NO WRITER ATTRIBUTED

(The CRIMSON invites all men in the University to submit signed communications of timely interest. It assumes no responsibility, however, for sentiments expressed under this head and reserves the right to exclude any whose publication would be palpably inappropriate.)

To the Editor of the CRIMSON:

I have just read the communication of Mr. Leonard which you published yesterday. If this were as innoffensive as it is amusing, I should consider it worthy of no further comment. But such a trade against the fundamental principles of constitutional government should not remain unchallenged.

Quoting from Mr. Leonard, "Prohibition is really nothing but an overgrown police regulation, puffed up with pseudo-religious bigotry and a dash of second-hand prairie Puritanism." I admire such an excellent command over the English language, but should like to point out that this statement is quite contrary to the facts involved. This "tyrannical decree" "In defiance of public opinion" was already in existence in thirty-three States of the Union before the Eighteenth Amendment was put before the people. The first Liquor Law was enacted in Maine more than fifty years ago. This was not an upstart regulation "put over" on the nation when the boys were at the front; it is an inevitable crystalization of a strong public conviction which has been growing for half a century.

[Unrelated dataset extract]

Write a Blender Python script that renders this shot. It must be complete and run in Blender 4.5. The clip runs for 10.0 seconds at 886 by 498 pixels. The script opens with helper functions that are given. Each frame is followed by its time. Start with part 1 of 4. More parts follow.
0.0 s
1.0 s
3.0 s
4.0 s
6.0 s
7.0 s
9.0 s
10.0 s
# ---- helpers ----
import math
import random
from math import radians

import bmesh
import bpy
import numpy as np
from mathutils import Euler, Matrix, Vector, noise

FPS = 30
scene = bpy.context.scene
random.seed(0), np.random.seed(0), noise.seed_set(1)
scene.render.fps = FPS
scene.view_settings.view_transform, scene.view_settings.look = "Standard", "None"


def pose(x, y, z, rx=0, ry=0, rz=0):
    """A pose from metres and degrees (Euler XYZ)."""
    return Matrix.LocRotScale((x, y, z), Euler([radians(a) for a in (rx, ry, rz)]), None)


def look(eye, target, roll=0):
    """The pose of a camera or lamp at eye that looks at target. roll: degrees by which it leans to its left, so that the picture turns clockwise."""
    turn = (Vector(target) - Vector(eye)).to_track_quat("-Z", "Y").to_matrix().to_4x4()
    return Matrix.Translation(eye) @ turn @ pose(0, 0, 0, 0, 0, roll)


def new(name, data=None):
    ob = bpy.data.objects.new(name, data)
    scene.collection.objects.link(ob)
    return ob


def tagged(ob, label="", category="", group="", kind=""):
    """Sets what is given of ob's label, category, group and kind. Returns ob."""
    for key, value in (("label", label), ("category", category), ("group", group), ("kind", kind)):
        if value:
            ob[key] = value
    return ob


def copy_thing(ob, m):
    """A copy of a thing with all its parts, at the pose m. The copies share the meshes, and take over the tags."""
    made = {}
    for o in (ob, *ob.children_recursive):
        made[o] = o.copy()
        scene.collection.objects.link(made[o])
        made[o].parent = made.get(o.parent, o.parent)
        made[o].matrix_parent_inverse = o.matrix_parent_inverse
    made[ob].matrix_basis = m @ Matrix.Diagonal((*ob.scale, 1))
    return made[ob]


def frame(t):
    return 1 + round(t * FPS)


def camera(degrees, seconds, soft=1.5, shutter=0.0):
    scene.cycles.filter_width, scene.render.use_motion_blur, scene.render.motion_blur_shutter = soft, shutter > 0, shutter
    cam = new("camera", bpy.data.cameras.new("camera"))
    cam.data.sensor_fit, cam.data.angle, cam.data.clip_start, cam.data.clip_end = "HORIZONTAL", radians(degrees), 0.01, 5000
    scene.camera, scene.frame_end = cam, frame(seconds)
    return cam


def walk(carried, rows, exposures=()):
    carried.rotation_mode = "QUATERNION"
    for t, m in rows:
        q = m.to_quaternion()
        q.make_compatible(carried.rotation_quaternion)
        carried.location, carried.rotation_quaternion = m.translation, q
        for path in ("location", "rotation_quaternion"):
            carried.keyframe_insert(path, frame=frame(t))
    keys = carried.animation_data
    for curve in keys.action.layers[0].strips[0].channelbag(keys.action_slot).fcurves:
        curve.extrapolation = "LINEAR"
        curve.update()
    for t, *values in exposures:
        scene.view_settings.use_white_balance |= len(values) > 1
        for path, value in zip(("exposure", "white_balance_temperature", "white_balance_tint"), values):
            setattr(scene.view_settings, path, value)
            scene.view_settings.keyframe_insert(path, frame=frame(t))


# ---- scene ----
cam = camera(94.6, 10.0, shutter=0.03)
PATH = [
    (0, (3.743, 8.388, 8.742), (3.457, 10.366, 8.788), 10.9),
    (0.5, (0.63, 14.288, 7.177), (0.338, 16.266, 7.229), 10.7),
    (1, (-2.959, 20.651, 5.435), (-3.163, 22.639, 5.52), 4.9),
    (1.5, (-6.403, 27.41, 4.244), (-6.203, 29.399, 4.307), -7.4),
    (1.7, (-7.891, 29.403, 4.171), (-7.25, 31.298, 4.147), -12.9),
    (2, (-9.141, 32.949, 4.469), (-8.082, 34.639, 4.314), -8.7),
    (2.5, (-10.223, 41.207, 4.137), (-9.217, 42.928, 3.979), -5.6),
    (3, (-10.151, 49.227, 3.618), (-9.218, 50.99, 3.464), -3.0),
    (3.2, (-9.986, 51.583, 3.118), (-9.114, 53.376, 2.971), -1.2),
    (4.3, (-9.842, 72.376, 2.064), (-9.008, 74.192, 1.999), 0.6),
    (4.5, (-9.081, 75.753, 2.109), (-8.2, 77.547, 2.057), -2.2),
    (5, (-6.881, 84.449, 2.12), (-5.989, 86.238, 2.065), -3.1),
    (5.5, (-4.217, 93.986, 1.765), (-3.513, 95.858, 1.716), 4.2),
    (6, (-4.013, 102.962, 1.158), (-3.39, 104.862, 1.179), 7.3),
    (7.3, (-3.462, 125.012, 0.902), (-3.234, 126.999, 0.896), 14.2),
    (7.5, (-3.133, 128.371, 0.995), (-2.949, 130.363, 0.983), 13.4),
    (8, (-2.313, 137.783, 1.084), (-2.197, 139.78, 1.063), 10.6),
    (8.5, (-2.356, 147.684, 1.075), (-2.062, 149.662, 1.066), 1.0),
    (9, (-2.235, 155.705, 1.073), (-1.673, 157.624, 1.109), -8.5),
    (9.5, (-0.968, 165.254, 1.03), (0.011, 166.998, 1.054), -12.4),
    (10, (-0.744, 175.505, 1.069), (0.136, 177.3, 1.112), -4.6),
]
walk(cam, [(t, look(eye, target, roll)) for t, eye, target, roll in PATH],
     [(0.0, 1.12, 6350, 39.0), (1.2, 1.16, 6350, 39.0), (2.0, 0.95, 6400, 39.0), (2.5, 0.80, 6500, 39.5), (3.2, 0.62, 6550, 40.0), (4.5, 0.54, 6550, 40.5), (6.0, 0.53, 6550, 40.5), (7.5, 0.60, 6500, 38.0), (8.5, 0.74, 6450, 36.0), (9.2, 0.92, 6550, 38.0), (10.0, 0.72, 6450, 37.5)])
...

Let those who are opposed to the amendment come out in the open, fight it, and repeal it if they can; but until they can, let them have the manhood to observe it.

I can do no better than quote those splendid words of Abraham Lincoln: "As the patriots of '76 rallied to the support of the Declaration of Independence, so to the support of the Constitution and laws let every American pledge his life, his property and his honor-let every man remember that to violate the law is to trample on the blood of his father, and to tear the charter of his own and his childrens liberty. Let reverence for the laws become the political religion of the nations." JOHN P. HUBBARD '26.